2 June 2008


Maoist party leader's warning to publishing house bodes ill for press freedom, says IFJ

Incident details

(IFJ/IFEX) - The following is an IFJ media release:

Leader's Warning Undermines Press Freedom in Nepal

The International Federation of Journalists (IFJ) fully supports its affiliates in Nepal in condemning a statement by the leader of the Communist Party of Nepal, CPN (Maoist) party that a publishing house would risk serious consequences if it continued to criticise the party.

Puspa Kamal Dahal, alias Prachanda, issued the warning to Kantipur Publications as he addressed a mass meeting in Kathmandu on May 30 to celebrate the declaration of a republic.

His CPN (Maoist) party is the single biggest party in Nepal's new Constituent Assembly (CA), and is expected to lead the Government. The CA met for the first time last week following an election in April.
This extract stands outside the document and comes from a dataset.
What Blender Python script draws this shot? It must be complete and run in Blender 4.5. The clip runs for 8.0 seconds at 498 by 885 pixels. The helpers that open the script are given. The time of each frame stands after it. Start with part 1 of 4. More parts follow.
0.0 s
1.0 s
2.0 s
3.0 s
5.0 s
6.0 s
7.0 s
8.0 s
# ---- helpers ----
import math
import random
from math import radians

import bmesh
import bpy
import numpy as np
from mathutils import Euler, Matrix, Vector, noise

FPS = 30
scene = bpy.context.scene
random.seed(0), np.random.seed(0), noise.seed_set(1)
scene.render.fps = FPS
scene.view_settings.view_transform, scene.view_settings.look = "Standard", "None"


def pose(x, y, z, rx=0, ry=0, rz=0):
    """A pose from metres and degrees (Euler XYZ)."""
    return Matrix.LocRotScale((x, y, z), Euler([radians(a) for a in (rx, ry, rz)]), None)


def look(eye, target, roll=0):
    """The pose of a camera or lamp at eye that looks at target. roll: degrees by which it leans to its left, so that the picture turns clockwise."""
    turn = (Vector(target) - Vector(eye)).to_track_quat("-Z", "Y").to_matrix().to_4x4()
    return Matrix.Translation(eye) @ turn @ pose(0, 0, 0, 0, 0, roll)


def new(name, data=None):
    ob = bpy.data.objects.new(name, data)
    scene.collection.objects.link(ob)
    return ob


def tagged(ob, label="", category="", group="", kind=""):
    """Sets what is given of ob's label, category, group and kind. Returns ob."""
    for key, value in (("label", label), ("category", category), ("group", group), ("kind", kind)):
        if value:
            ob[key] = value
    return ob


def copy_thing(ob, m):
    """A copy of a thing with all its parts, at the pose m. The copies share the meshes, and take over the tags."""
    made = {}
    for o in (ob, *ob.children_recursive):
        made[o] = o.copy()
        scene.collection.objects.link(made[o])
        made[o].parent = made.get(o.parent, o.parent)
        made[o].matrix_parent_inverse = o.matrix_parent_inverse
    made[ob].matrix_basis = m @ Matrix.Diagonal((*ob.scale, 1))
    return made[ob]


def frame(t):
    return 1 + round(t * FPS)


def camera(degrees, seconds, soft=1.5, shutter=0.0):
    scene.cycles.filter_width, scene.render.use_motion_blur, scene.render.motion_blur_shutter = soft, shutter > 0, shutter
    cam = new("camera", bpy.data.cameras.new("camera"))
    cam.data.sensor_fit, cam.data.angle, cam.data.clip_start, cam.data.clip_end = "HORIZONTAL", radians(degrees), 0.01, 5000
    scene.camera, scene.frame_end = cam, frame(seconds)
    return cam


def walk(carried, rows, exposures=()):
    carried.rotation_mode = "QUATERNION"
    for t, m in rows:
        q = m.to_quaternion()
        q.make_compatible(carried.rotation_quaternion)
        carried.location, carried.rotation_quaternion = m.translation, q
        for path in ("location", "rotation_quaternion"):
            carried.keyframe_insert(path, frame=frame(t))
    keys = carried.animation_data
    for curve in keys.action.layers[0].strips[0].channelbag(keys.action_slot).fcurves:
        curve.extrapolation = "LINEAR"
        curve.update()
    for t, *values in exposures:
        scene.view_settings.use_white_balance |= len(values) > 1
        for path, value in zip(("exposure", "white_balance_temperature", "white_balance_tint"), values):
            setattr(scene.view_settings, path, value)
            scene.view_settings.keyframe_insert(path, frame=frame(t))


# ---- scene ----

Chairman Prachanda was quoted as saying, "You journalists did well to continuously criticise the Maoists before the Constituent Assembly polls. Otherwise the election would not have taken place at all."

"Now we will no longer tolerate criticism as we have already been elected by the people."

The warning to Kantipur exposes the dual standards of the CPN (Maoist) with regard to media freedom in Nepal, according to Dharmendra Jha, the President of the Federation of Nepali Journalists (FNJ), an IFJ affiliate.

"Genuine press freedom depends on open debate within society, and such debate will commonly involve criticism of political leaders, of all affiliations. It is worryingly disingenuous for the CPN (Maoist) leadership to praise the role of the media in supporting a successful CA election and then immediately issue threats to rein in critical media commentary," said IFJ Asia-Pacific.

The IFJ joins its affiliates, the FNJ and the National Union of Journalists (Nepal), in urging CPN (Maoist) leaders to respect and uphold media freedom in Nepal, as they had promised to do in the lead-up to the CA election.

The CPN (Maoist) party is also called on to issue publicly its formal policy on media freedom.

The IFJ represents over 600,000 journalists in 120 countries.